Others show feedback to a person. The point of putting a checkpoint here is that the loop's next iteration reads it as an instruction, not a message.
A pre-flight checklist
Before you trust an agent loop with anything that matters, check it against all four:
- Does it have a max-iteration cap, a token ceiling, and action dedup: three separate limits, not one? - Does something other than the implementing agent decide when the task is done? - Are the "done" conditions hard and checkable, or soft and self-reported? - Does context get refreshed or compacted across long runs, or does every iteration inherit the full history? - Is there a human checkpoint that happens on every iteration, not once a week, and does that checkpoint produce something the next iteration can act on directly?
The first four are solved with code you write once.

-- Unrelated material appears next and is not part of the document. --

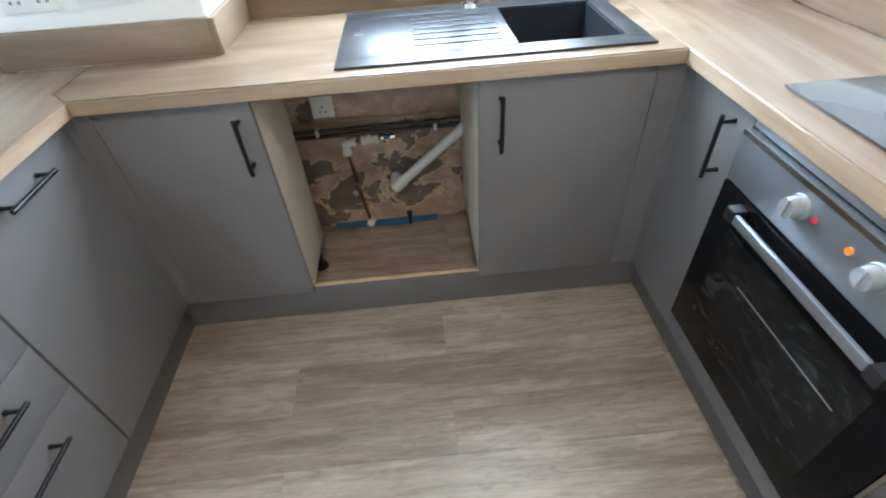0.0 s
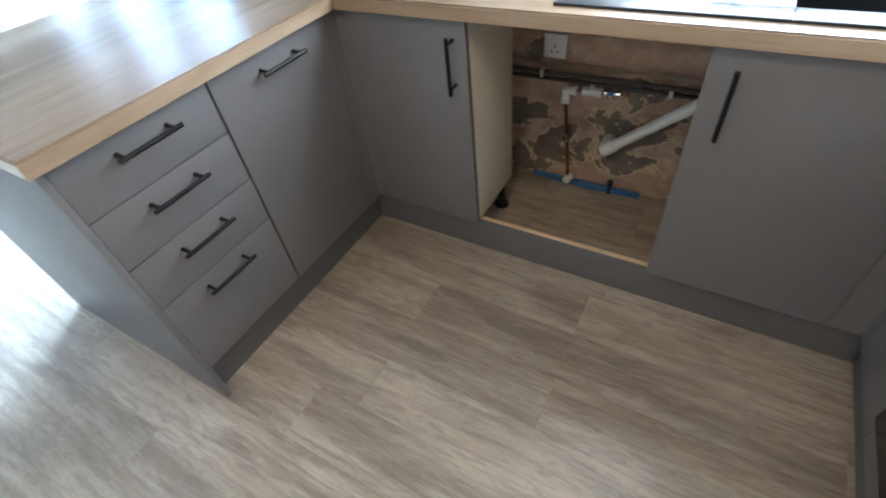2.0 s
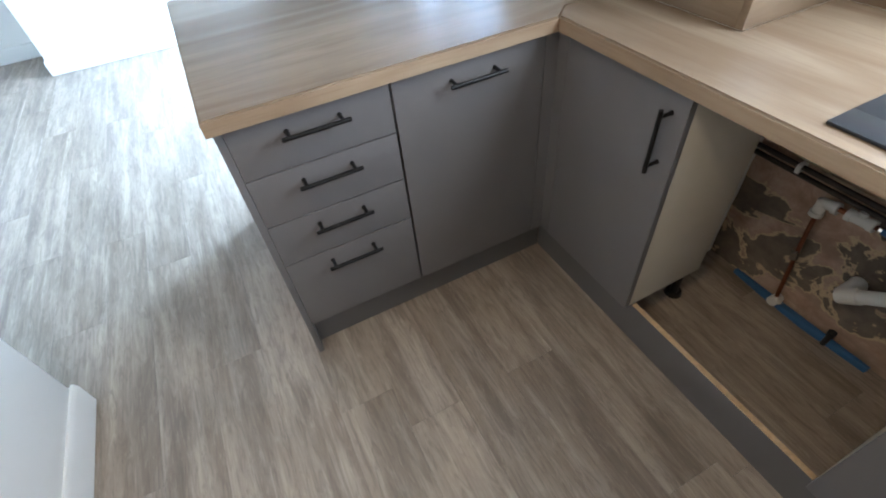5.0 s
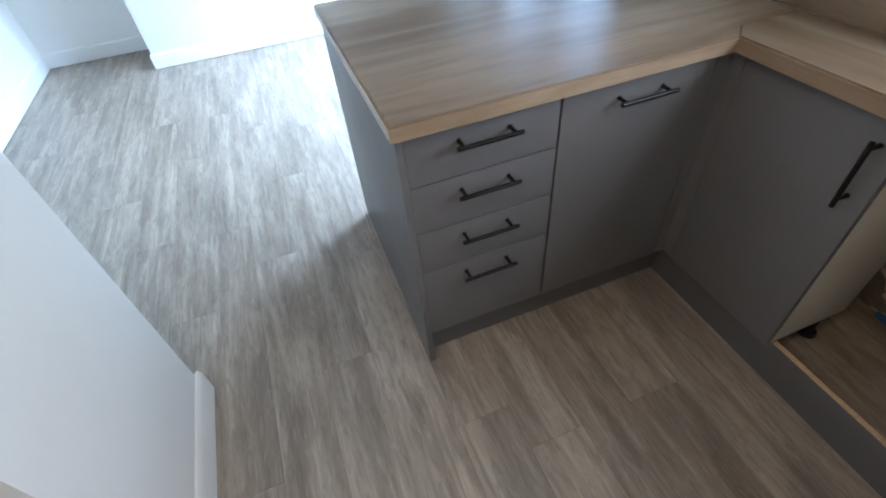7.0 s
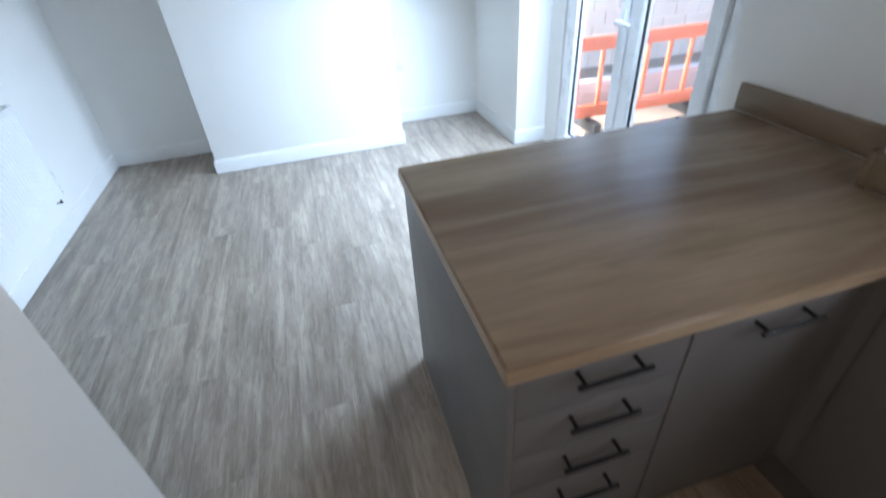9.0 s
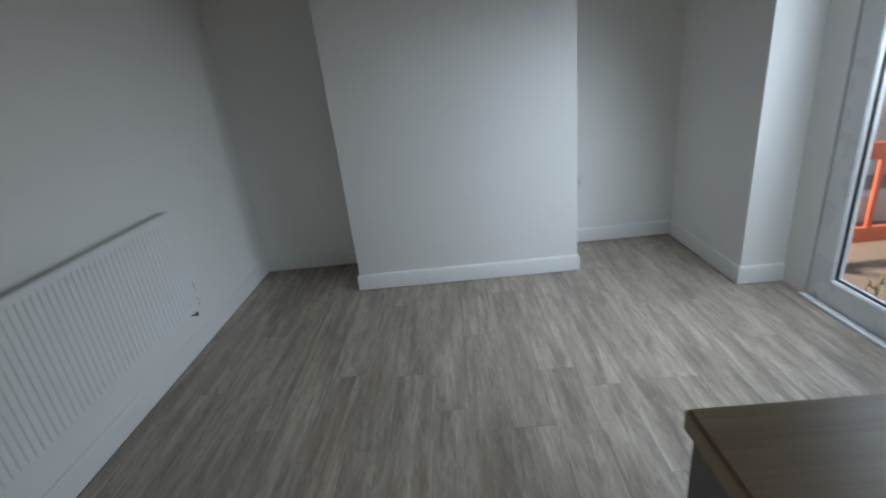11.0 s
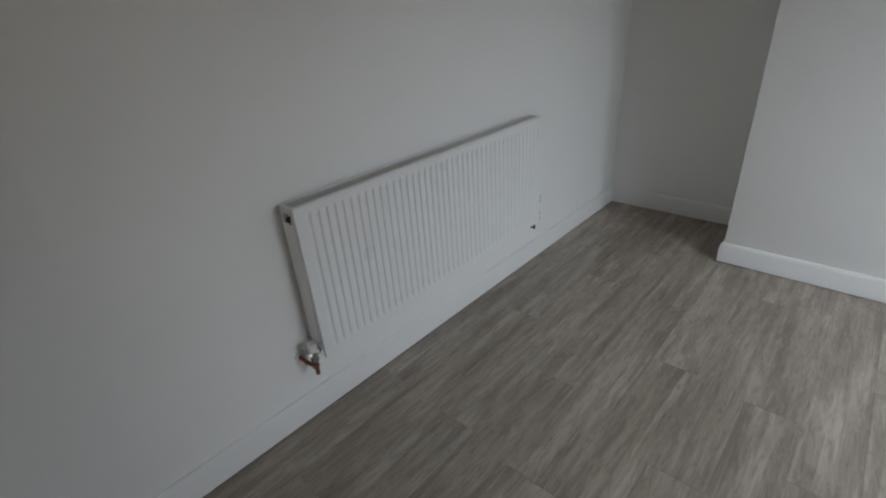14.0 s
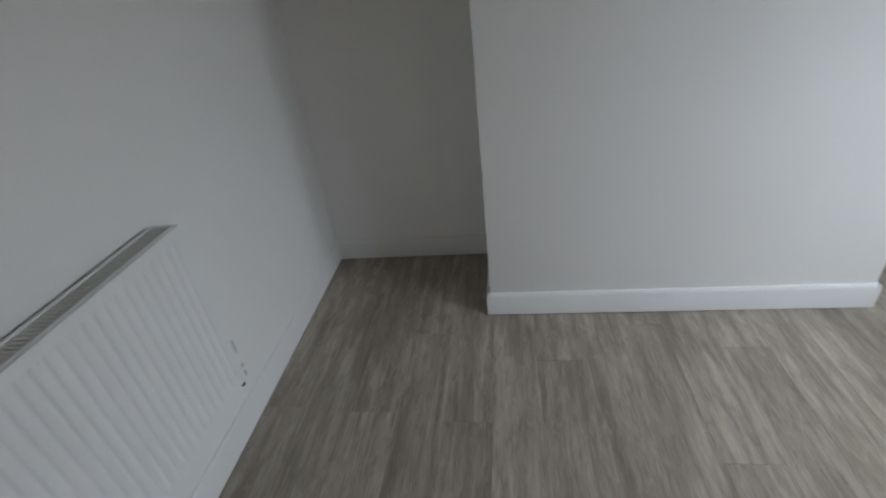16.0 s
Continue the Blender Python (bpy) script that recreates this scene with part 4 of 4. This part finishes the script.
for k in range(260):
    x, y = -3.3 + rnd.uniform(-0.5, 0.5), 2.3 + rnd.uniform(-0.4, 0.5)
    a, h = rnd.uniform(0, math.tau), rnd.uniform(0.05, 0.13)
    dx, dy = 0.006 * math.cos(a), 0.006 * math.sin(a)
    tufts.faces.new([tufts.verts.new(p) for p in ((x - dx, y - dy, OUT), (x + dx, y + dy, OUT), (x + dy * 4, y - dx * 4, OUT + h))])
tagged(new("grass", mesh_of("grass", tufts, GRASS)), "thin tuft of grass on the bare ground", "grass", kind="stuff")

# block wall across the yard: mortar core and separate blocks
yard = structure("yard_wall", box(-7.0, -6.8, 0.8, 9.4, OUT, 2.2), BLOCKS, "grey concrete block wall across the yard", "wall")
block = mesh_of("block", box(-0.02, 0.02, -0.221, 0.221, -0.109, 0.109, 0.003, 1), BLOCKS)
for row in range(12):
    for k in range(19):
        ob = new("block", block)
        ob.location = (-6.79, 1.03 + k * 0.45 + (0.22 if row % 2 else 0.0), OUT + 0.11 + row * 0.22)
        ob.parent = yard

# ---------------------------------------------------------------- floor planks, last
floor = structure("floor", box(WEST, EAST, SOUTH, SINK_WALL, -0.10, -0.006), GREY_PLINTH, "grey-brown wood-effect vinyl plank floor", "floor")
structure("floor_recess", box(DOOR_W, DOOR_E, SINK_WALL + 0.0, 0.78, -0.10, -0.006), GREY_PLINTH, "floor in the door recess", "floor")
PW, PL = 0.174, 1.235
plank = mesh_of("plank", box(0.0003, PL - 0.0003, 0.0002, PW - 0.0002, -0.005, 0.0, 0.0005, 1), FLOOR)
KNOWN = {1: 0.890, 2: 0.385, 3: 0.895, 4: 0.393, 5: -2.22, 8: -3.222, 11: -2.302, 12: -2.728, 14: -2.767, 9: -1.030, 6: 0.62, 7: -0.12, 10: -0.55, 13: -1.95, 15: -2.25, 0: -0.3}
for row in range(-4, 17):
    y1 = -0.040 - (row - 1) * PW
    y0 = y1 - PW
    lo, hi = max(y0, SOUTH), min(y1, 0.70)
    if hi - lo < 0.01:
        continue
    start = KNOWN.get(row, -0.7 + 0.41 * row)
    x = start - PL * math.ceil((start - WEST) / PL)
    while x < EAST:
        a, b = max(x, WEST), min(x + PL, EAST)
        if b - a > 0.01:
            ob = new("plank", plank)
            ob.location = (a, lo, 0.0)
            ob.scale = ((b - a) / PL, (hi - lo) / PW, 1)
            ob.parent = floor
        x += PL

The fifth is solved with a review layer that fits the pace of the loop, which is the part most teams build last, right after the loop has already shipped something they had to clean up by hand.
FAQ
- What's the single most common reason agent loops fail?
- No stop condition. Teams wire up a plan-act-observe cycle, watch it work on the demo case, and ship it without a hard ceiling on iterations, tokens, or actions. The loop runs fine until it hits an input the demo never covered, then it either spins until the budget alarm fires or quietly declares victory on broken output.

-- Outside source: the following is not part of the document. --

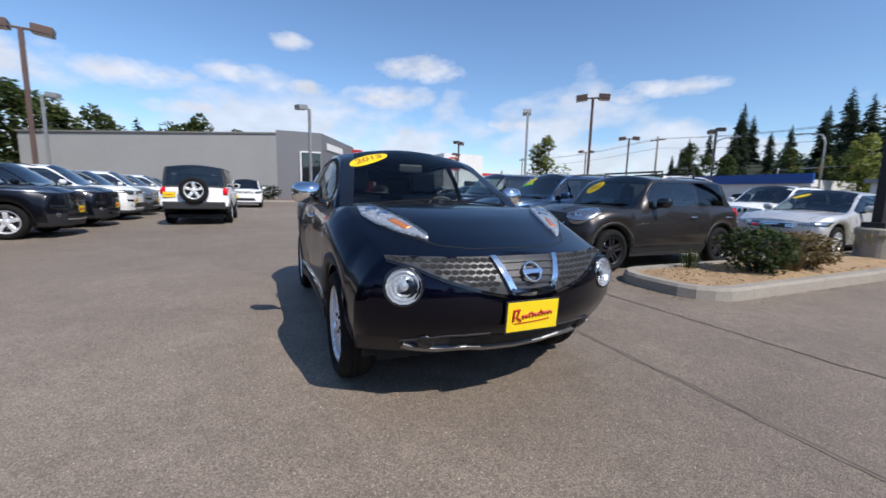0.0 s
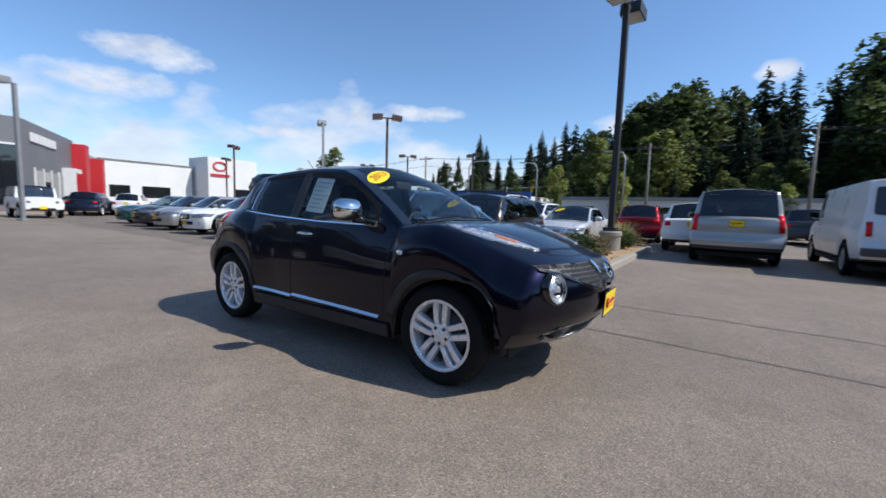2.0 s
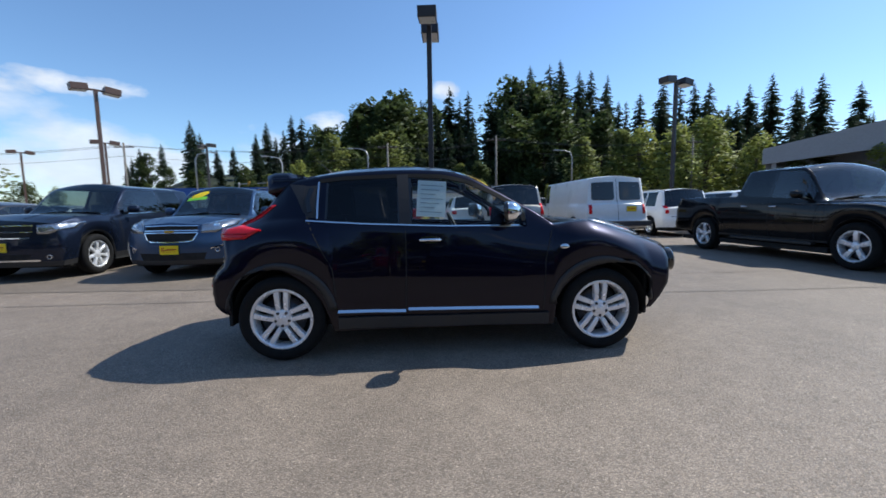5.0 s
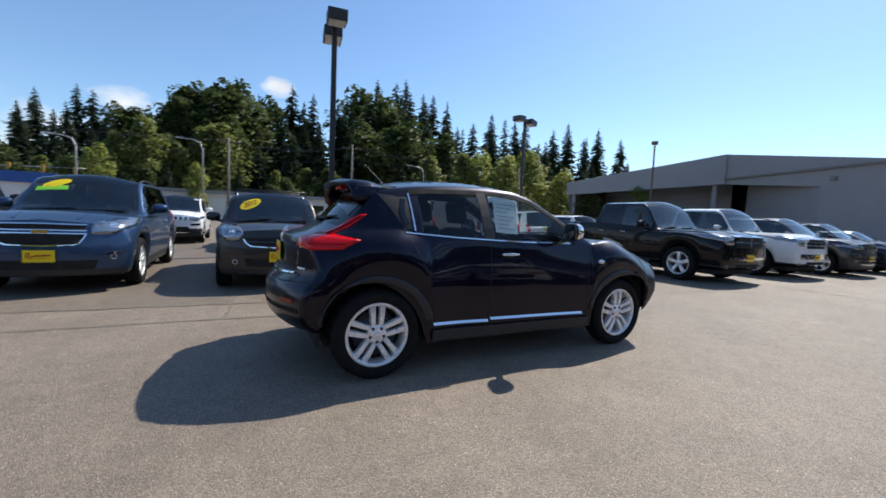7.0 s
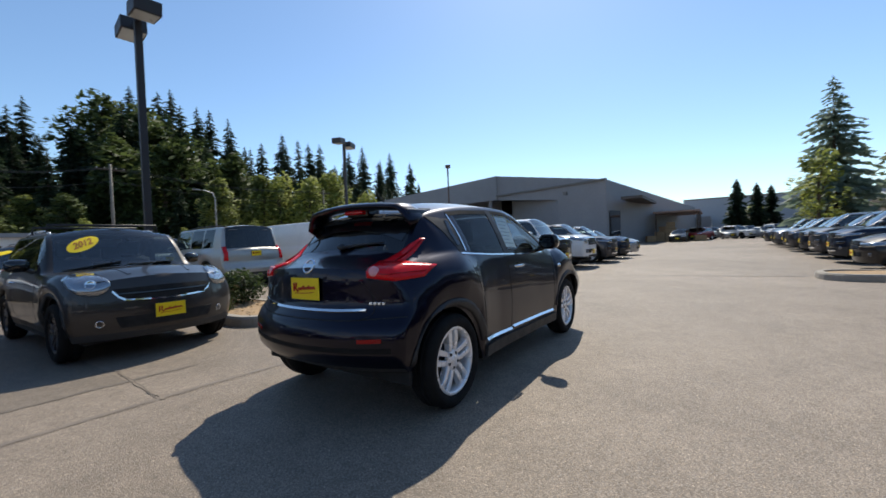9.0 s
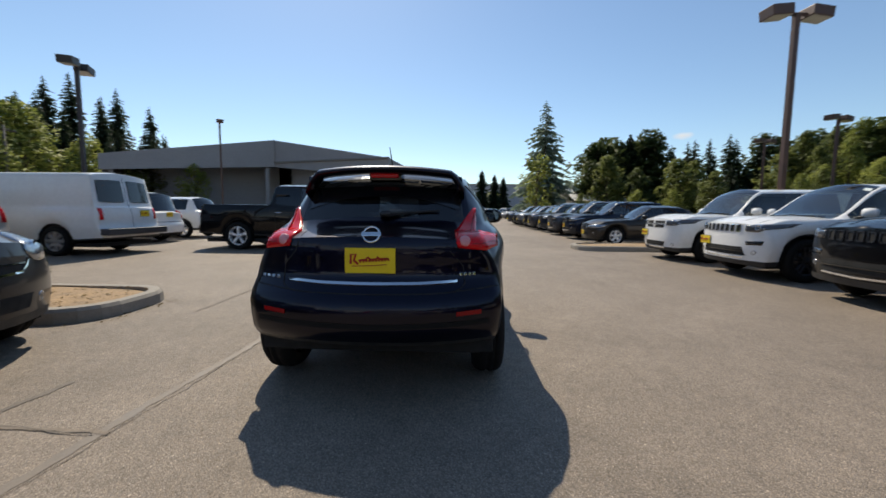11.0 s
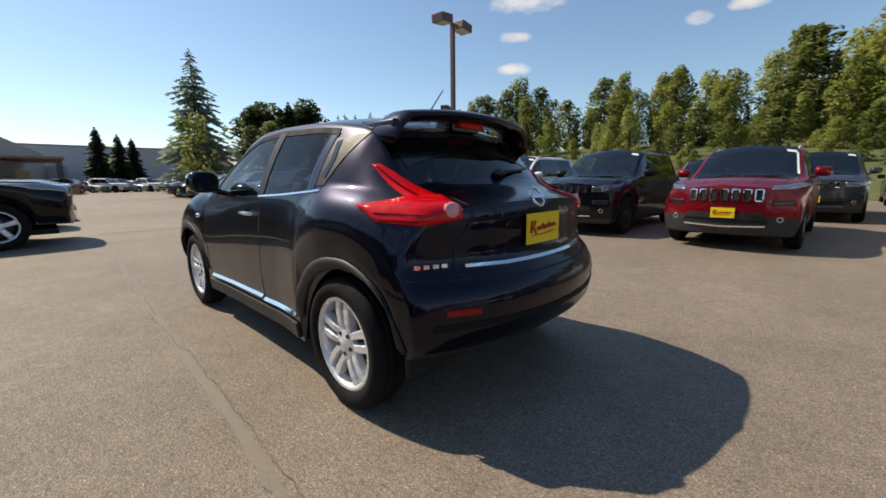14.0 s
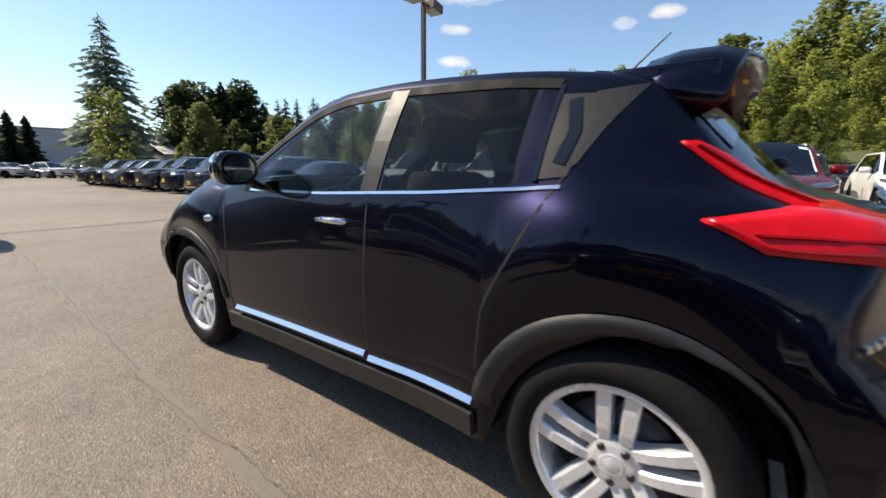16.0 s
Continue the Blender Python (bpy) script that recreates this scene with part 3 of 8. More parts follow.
def plate_part(car, skin, axis, y, z, sign, lean=0.0, ink=True, w=0.305, h=0.152, push=0.012, surround=True):
    """A yellow dealer plate with a red stroke of script, facing along the car's axis."""
    locs = [skin.hit(axis, y + dy, z + dz)[0].x for dy in (-w / 2, 0, w / 2) for dz in (-h / 2, h / 2)]
    x = max(locs) + push if sign > 0 else min(locs) - push
    m = Matrix.Translation((x, y, z)) @ Matrix.Rotation(radians(lean), 4, "Y") @ Matrix.Rotation(0 if sign > 0 else math.pi, 4, "Z")
    ob = part("number_plate", boxes((-0.003, 0.003, -w / 2, w / 2, -h / 2, h / 2), bevel=0.002), YELLOW, car, "plain yellow dealer plate", m)
    if surround:
        part("plate_frame", boxes((-0.006, 0.0005, -w / 2 - 0.008, w / 2 + 0.008, -h / 2 - 0.008, h / 2 + 0.008), bevel=0.003), PLASTIC, ob)
    if ink:
        bm = bmesh.new()
        pts = [(-0.118 * w / 0.305, -0.02), (-0.115 * w / 0.305, 0.035), (-0.085 * w / 0.305, 0.038), (-0.098 * w / 0.305, 0.0), (-0.072 * w / 0.305, -0.022)]
        tube(bm, [(0.004, a, b) for a, b in pts], 0.0075, 5)
        k_ = w / 0.305
        pts = []
        for k in range(64):
            q = k / 63
            hgt = 0.013 + (0.012 if 0.28 < q < 0.34 or 0.62 < q < 0.67 else 0.0)
            pts.append((0.004, (-0.068 + 0.178 * q + 0.006 * math.sin(k * 0.95)) * k_, -0.010 + 0.012 * q + hgt * (0.5 + 0.5 * math.cos(k * 0.95))))
        tube(bm, pts, 0.0062, 4)
        tube(bm, [(0.004, -0.11 * k_, -0.034), (0.004, 0.02 * k_, -0.030), (0.004, 0.10 * k_, -0.022)], 0.003, 4)
        part("script", bm, RED_INK, ob)
    return ob

# ---- the lot's ground ----


def sheet(name, x0, x1, y0, y1, z, material, nx=1, ny=1):
    xs, ys = np.linspace(x0, x1, nx + 1), np.linspace(y0, y1, ny + 1)
    verts = [(x, y, z) for y in ys for x in xs]
    faces = [(j * (nx + 1) + i, j * (nx + 1) + i + 1, (j + 1) * (nx + 1) + i + 1, (j + 1) * (nx + 1) + i) for j in range(ny) for i in range(nx)]
    return part(name, mesh_of(name, verts, faces, False), material, None)


ground = tagged(sheet("ground", -2500, 2500, -2500, 2500, 0, ASPHALT), "grey-brown worn asphalt of a car dealer's lot", "ground", kind="structure")

# ---- the black compact SUV ----


def arch_trim(car, x, R, Ra, y, skin, w=0.055, mat=PLASTIC):
    """A moulded lip round a wheel opening, one on each side."""
    for s, ax in ((1, "l"), (-1, "d")):
        t = np.linspace(math.radians(9), math.radians(171), 25)
        A = [(x + (Ra - 0.012) * math.cos(q), R + (Ra - 0.012) * math.sin(q)) for q in t]
        B = [(x + (Ra + w) * math.cos(q), R + (Ra + w) * math.sin(q)) for q in t]
        part("arch_trim", inlay(skin, ax, B, A, n=25, m=3, lift=0.010, sink=0.02, bulge=0.008), mat, car, smooth=True)


def wheel_wells(car, axles, R, Ra, y, skin=None):
    for x in axles:
        for s in (-1, 1):
            bm = bmesh.new()
            t = np.linspace(math.radians(-3), math.radians(183), 18)
            outer = []
            for q in t:
                reach = y - 0.03
                if skin:
                    loc, _ = skin.hit("l" if s > 0 else "d", x + (Ra + 0.03) * math.cos(q), max(0.36, R + (Ra + 0.03) * math.sin(q)))
                    reach = max(0.55, min(reach, abs(loc[1]) - 0.02))
                outer.append(reach)
            ring = [[bm.verts.new((x + (Ra + 0.005) * math.cos(q), s * (w if row == 0 else y - 0.36), R + (Ra + 0.005) * math.sin(q))) for q, w in zip(t, outer)] for row in (0, 1)]
            for k in range(17):
                bm.faces.new((ring[0][k], ring[0][k + 1], ring[1][k + 1], ring[1][k]))
            bm.faces.new(ring[1])
            part("wheel_well", bm, LINER, car)


def square_off(bm, ry, rz):
    """Swell a ball's outline towards a rounded box."""
    for v in bm.verts:
        a, b = abs(v.co.y / ry), abs(v.co.z / rz)
        n = (a**3.2 + b**3.2) ** (1 / 3.2)
        k = min(1.2, math.hypot(a, b) / n) if n > 1e-6 else 1
        v.co.y, v.co.z = v.co.y * k * 0.95, v.co.z * k * 0.92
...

- Is context rot the same thing as running out of context window?
- No. Context rot happens well before you hit the token limit. A model's attention to any single fact degrades as the surrounding context fills with tool output, retries, and stale plans. You can have 60% of the window free and still get worse decisions than turn one, because the signal is diluted, not absent.
- Can a verifier subagent fully replace human review?
- For narrow, checkable claims, yes; a verifier that runs the test suite and great, an agent that says 'done' when tests are green is checking a fact, not an opinion. It can't replace human review, because plenty of failure modes never trip a test: a form that's technically functional but ugly, copy that's off-brand, a flow that's confusing. Those need a person looking at the running app.
- Where should the human checkpoint sit in an agent loop?
- After the agent believes it's done, before the next iteration starts. Putting it earlier wastes the reviewer's time on half-finished work; putting it later means the loop has already burned budget iterating past a wrong turn. One checkpoint on a live preview, right before the next planning step, catches issues while they're still cheap to fix.
- What does 'agent-ready feedback' mean, concretely?
- Feedback the next loop iteration can consume without a human translating it first: a DOM selector for exactly what was clicked, the page URL and viewport, a screenshot, and the comment, packaged as a Markdown block an agent can read as an instruction rather than a person having to paraphrase a Slack message into a prompt.
- Do I need a full observability stack to catch these failure modes?
- Not to start. Iteration counters, a token ceiling, and an action-dedup check cover runaway loops with a few lines of code. Overconfident termination needs a verifier step, not new infra. Context rot needs a compaction or fresh-subagent pattern in your orchestration code. The review bottleneck is the one gap that needs a dedicated tool, because it requires a UI a non-technical reviewer can use on a live page.